Crushed stone is no good for serious road cyclists, but it does work for people who have mountain bikes or hybrids. Trails like this are great for people who don't bike a lot and would like to do more but don't like biking on roads.

Normally I'd prefer to road bike or mountain bike, but when we got our dog, we wanted to try pulling him in a trailer but didn't want to do this on a road or crowded trail. A great rail trail in Nelson County, VA, called the Blue Ridge Rail Trail was the ticket. It was beautiful, following the Piney River, and it wasn't crowded. It's only about 15 miles out and back though.


There's a longer one near Farmville, I think called the High Bridge Trail.
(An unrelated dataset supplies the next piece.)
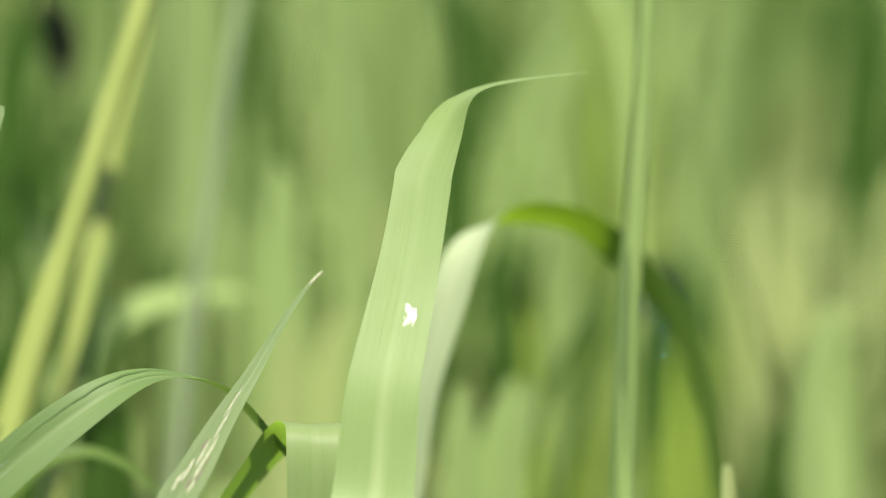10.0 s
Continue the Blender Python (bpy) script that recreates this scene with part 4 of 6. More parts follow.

It gets more traffic. Once again, crushed gravel.

Crushed gravel may be cheaper up front but it has to be maintained more, otherwise ruts and deep pits will form.

The Popes Creek Rail Trail will actually be closer to three miles in length and will have access to shoreline of Potomac River.

Crushed stone was selected (as opposed to asphalt) as the preferred surface since the land acquisition is also a wetland protection initiative (a boardwalk section is also planned).

PCRT might not be very long, but it is another significant rails-to-trails success story for So. MD!

Update: Popes Creek Rail Trail Property Acquired

This past week, Charles County acquired the abandoned Popes Creek Railroad corridor in Faulkner, MD (and several adjacent properties).This exciting purchase will allow for the future development of the County's second rail trail.

Eventually, the "Popes Creek Rail Trail" will extend from Rte.301 down to the shoreline of the Potomac River. This old railroad property passes-through stunning landscapes, including old growth forest and scenic tidal marsh areas. Probably will be several years before trail will be constructed and opened for public access.

This project was a partnership between Charles County Government, the Trust for Public Land, U.S. Fish & Wildlife Service Chesapeake Bay Field Office and the Maryland Dept. of Natural Resources (Program Open Space).